Tous les poèmes que j’ai écrits
sont les chroniques d’un pays maintenant assimilé
un jugement modeste
graillonnant et crachant
je les ai expulsés un peu comme des enfants.
Maintenant ma gorge est claire
et peut-être vais-je à nouveau parler.
« Presse-papier », dans Charbon d’Audre Lorde
Les poèmes réunis dans Charbon sont des germinations qui puisent dans le terreau autobiographique et qui, ensuite, fleurissent et s’épanouissent dans les méandres de la langue. Au fil des pages, différents cycles s’enchâssent. Les générations se succèdent, les saisons s’enchainent, les marées vont et viennent, les êtres naissent et meurent. La poétesse mêle déclarations d’amour, tombeaux aux êtres disparus, réflexions lexicales, dénonciations systémiques.
De l’importance de l’autodétermination
Audre Lorde ne se contredit pas en voulant, férocement, maintenir une visée double : mettre des mots sur l’inacceptable et décrire la réalité de l’amour. Ainsi, elle dit la faim et le désir, la neige et la chaleur, la honte et la jouissance, la domination et l’horizon. Son approche militante de la poétique dénonce les différentes formes de domination systémique (racisme, sexisme, homophobie) mais cherche aussi toujours une ouverture (motif récurrent de son œuvre) sensible et érotique qui puisse sublimer les sévices subis en un horizon collectif et joyeux. Audre Lorde fait entrevoir, par ses mots, la possibilité d’une action politique qui mènerait à une vie autre.
Quelles en seraient les coordonnées nouvelles ? La poétesse dit l’importance du savoir, de l’apprentissage, de la transmission. Ainsi, elle s’interroge sur l’éducation et ce que l’on fait passer de ses idéaux à ses enfants. Elle écrit sur la maternité dans « Maintenant que je porte un enfant à jamais » : « Je t’ai fait naître (…) mes jambes étaient des tours entre lesquelles / Un nouveau monde passait ». Elle pose aussi des mots sur la puissance du plaisir né du contact charnel dans « Par une nuit de pleine lune » : « La courbe de ton corps impatient / se prête à ma main impatiente / tes seins chauds comme un soleil / tes lèvres vives comme des oisillons / entre tes cuisses le goût / acide et doux des citrons verts ».
S’il fallait parier sur le mot qui incarne ce point d’horizon vers lequel la poétesse ne cesse de tendre son arc poétique, on pourrait élire celui de liberté. Audre Lorde, grâce à la poésie, cherche à dire les sensations viscérales qui la traversent et à formuler les injustices subies.

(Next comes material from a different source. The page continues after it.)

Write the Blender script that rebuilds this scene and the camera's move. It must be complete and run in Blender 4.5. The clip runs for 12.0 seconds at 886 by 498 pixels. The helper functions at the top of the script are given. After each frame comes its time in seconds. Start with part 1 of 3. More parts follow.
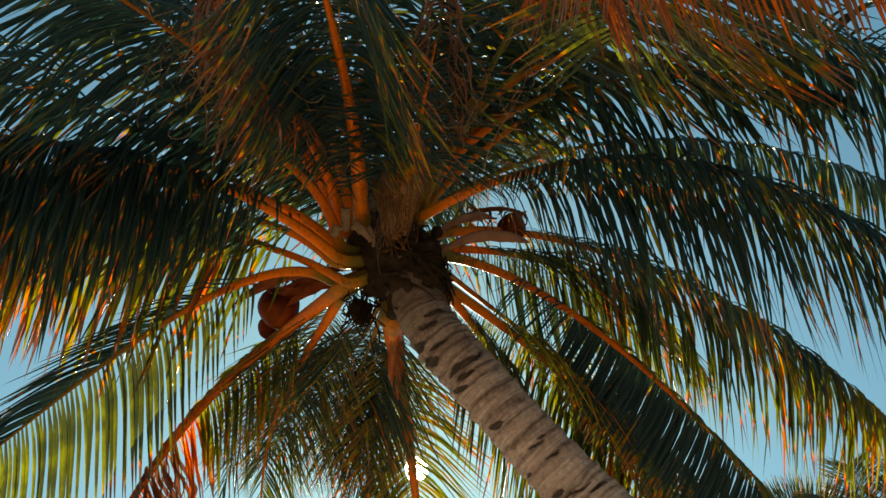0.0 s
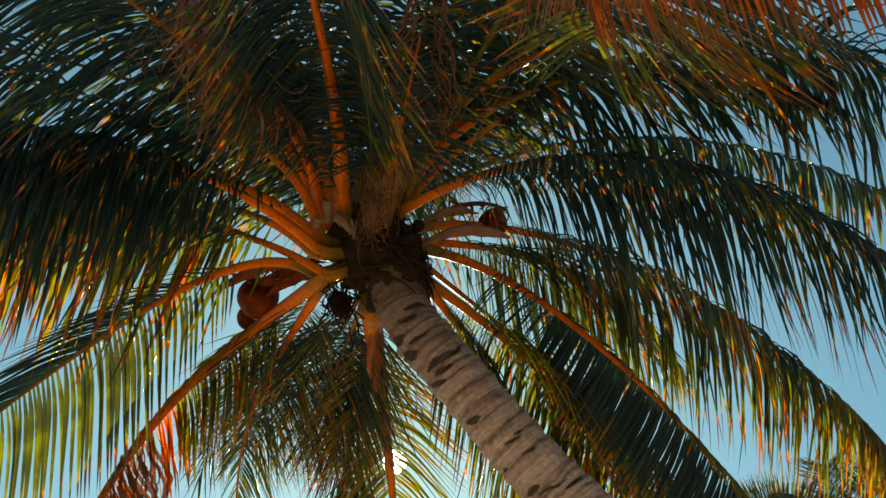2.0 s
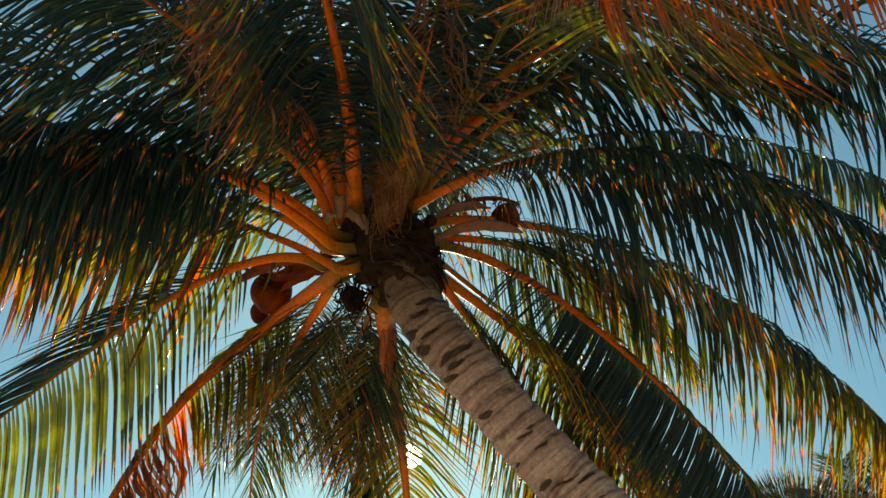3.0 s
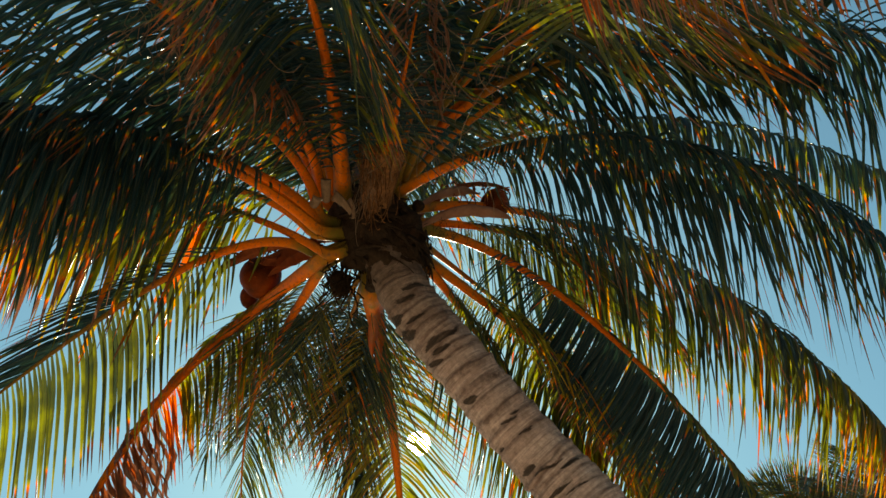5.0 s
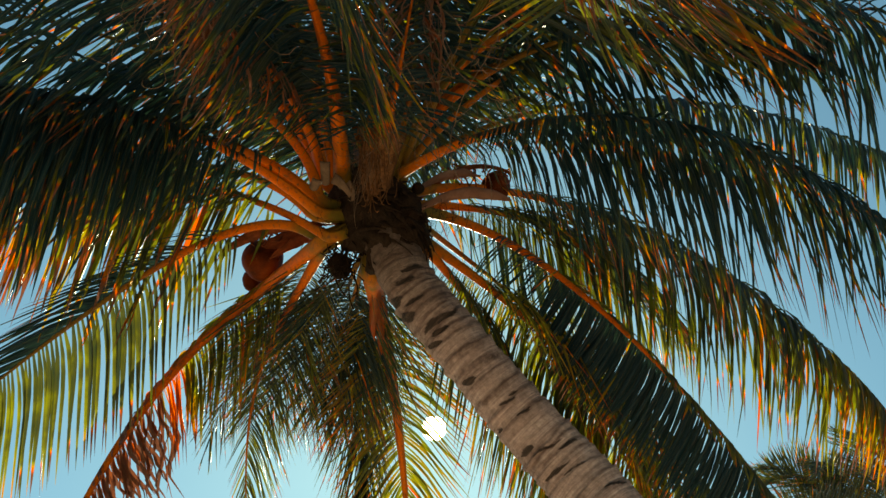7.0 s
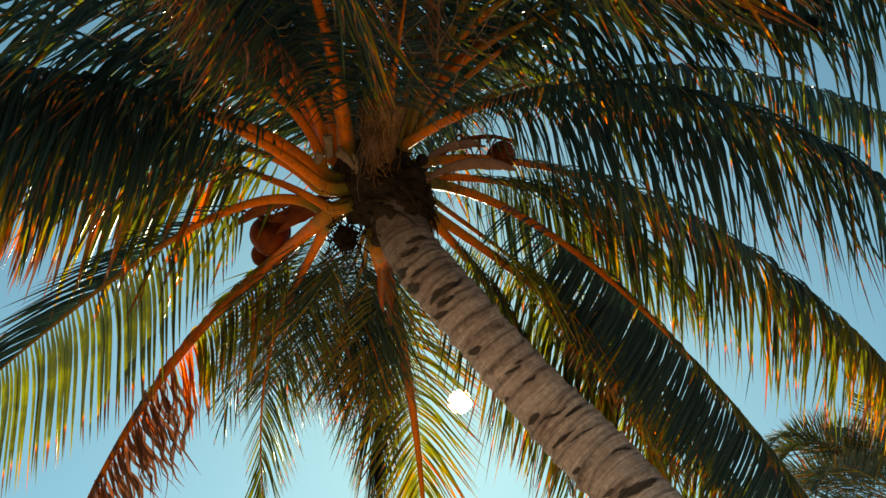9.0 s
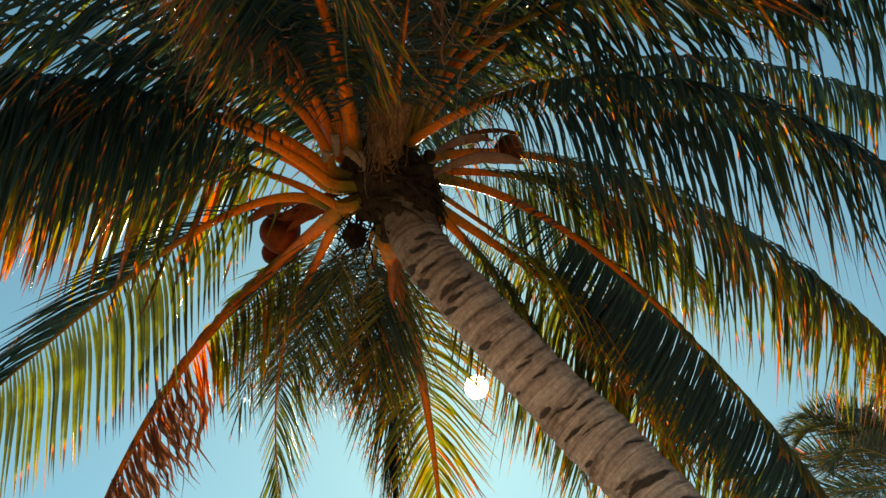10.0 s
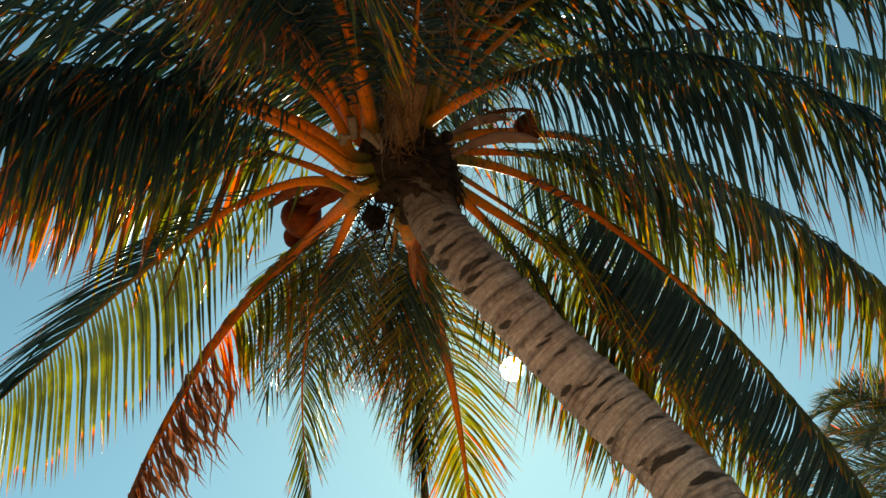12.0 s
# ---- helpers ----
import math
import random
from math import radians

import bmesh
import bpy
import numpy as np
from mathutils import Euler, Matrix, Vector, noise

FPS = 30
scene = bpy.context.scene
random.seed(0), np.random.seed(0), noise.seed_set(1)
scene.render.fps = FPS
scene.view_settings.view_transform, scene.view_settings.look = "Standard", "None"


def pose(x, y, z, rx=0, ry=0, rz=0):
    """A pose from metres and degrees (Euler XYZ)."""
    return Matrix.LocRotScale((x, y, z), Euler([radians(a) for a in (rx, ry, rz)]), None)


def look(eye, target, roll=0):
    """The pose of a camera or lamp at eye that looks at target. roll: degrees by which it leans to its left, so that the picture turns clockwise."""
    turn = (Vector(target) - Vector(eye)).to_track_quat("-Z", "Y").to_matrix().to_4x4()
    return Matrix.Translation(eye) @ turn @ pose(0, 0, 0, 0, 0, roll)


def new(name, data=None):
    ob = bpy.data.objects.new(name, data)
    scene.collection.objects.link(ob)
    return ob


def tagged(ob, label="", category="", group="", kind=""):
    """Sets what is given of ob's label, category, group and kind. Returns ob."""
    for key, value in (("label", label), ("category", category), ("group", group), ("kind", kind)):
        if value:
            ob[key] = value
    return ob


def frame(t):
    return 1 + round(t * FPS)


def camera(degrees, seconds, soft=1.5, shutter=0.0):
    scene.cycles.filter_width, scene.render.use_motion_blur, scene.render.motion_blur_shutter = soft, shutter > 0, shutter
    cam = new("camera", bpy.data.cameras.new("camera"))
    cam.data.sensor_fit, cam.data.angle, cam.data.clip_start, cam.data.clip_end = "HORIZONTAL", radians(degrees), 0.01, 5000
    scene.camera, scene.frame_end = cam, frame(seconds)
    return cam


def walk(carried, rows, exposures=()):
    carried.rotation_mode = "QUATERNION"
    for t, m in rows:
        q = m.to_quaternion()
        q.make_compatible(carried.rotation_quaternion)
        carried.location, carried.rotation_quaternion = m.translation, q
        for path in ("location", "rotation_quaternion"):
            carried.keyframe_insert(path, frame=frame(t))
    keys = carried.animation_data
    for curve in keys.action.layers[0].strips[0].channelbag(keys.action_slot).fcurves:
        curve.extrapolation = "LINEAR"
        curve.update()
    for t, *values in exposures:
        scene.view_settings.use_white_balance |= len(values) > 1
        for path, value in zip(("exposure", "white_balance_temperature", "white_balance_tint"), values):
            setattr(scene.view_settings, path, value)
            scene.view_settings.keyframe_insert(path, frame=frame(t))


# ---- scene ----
cam = camera(42.0, 12.0, soft=1.5)
PATH = [
    (0, (-0.001, 0.009, 1.605), (-0.001, 1.347, 3.091), 0.1),
    (0.5, (-0.006, 0.011, 1.604), (0.023, 1.34, 3.097), -0.2),
    (1, (-0.002, 0.005, 1.61), (0.035, 1.342, 3.097), -0.2),
    (1.5, (0.007, 0.01, 1.612), (0.042, 1.354, 3.093), -0.0),
    (2, (0.008, 0.011, 1.609), (0.038, 1.357, 3.088), 0.3),
    (2.5, (0.009, 0.009, 1.61), (0.025, 1.359, 3.085), 0.7),
    (4.5, (0.108, 0.007, 1.602), (0.095, 1.37, 3.066), 1.6),
    (5, (0.125, 0.015, 1.603), (0.113, 1.384, 3.06), 1.8),
    (5.5, (0.143, 0.015, 1.6), (0.131, 1.391, 3.052), 1.9),
    (6, (0.164, 0.023, 1.588), (0.146, 1.402, 3.037), 2.1),
    (6.5, (0.167, 0.017, 1.584), (0.145, 1.401, 3.028), 2.1),
    (7, (0.196, 0.016, 1.583), (0.159, 1.404, 3.023), 2.4),
    (9, (0.279, 0.017, 1.566), (0.203, 1.437, 2.973), 2.4),
    (9.5, (0.286, -0.014, 1.592), (0.2, 1.419, 2.984), 1.9),
    (10, (0.302, -0.022, 1.589), (0.202, 1.414, 2.978), 1.9),
    (10.5, (0.321, -0.021, 1.589), (0.205, 1.417, 2.974), 2.3),
    (11, (0.334, -0.019, 1.58), (0.204, 1.423, 2.96), 2.4),
    (11.5, (0.341, -0.017, 1.574), (0.197, 1.429, 2.947), 2.2),
    (12, (0.367, -0.02, 1.574), (0.209, 1.433, 2.94), 2.3),
]
walk(cam, [(t, look(eye, target, roll)) for t, eye, target, roll in PATH], exposures=[(0, 0.74, 8050, -6), (12, 0.74, 8050, -6)])

# the sun stands low behind the crown; the sky's sun and the lamp share its bearing
SUN_WAY = Vector((-0.0226, 0.7962, 0.6047)).normalized()
SUN_HEIGHT = math.asin(SUN_WAY.z)
SUN_TURN = math.atan2(SUN_WAY.x, SUN_WAY.y)
world = bpy.data.worlds.new("sky")
scene.world = world
world.use_nodes = True
sky_nodes = world.node_tree
sky_tex = sky_nodes.nodes.new("ShaderNodeTexSky")
sky_tex.sky_type = "NISHITA"
sky_tex.sun_disc = False
sky_tex.sun_elevation = SUN_HEIGHT
sky_tex.sun_rotation = SUN_TURN
sky_tex.air_density, sky_tex.dust_density, sky_tex.ozone_density = 1.0, 0.21, 0.55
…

En comparant les mots à des « diamants », elle fait de l’écriture une arme précieuse et vitale pour rompre le silence assourdissant qui cache la violence (des hommes avec les femmes, des femmes blanches vis à vis des femmes noires). Tout en voyant loin, Audre Lorde n’oublie jamais le lieu depuis lequel elle parle. Ou peut-être faudrait-il dire depuis lequel elle chante ? Quand, dans les archives du documentaire Audre Lorde – The Berlin years 1984 to 1992 de Dagmar Schultz, on entend la poétesse déclamer ses poèmes, chaque son vibrionne si fort que c’est un enchantement.
Charbon, recueil d’Audre Lorde, traduction du collectif Cételle, éditions de l’Arche, 16euros.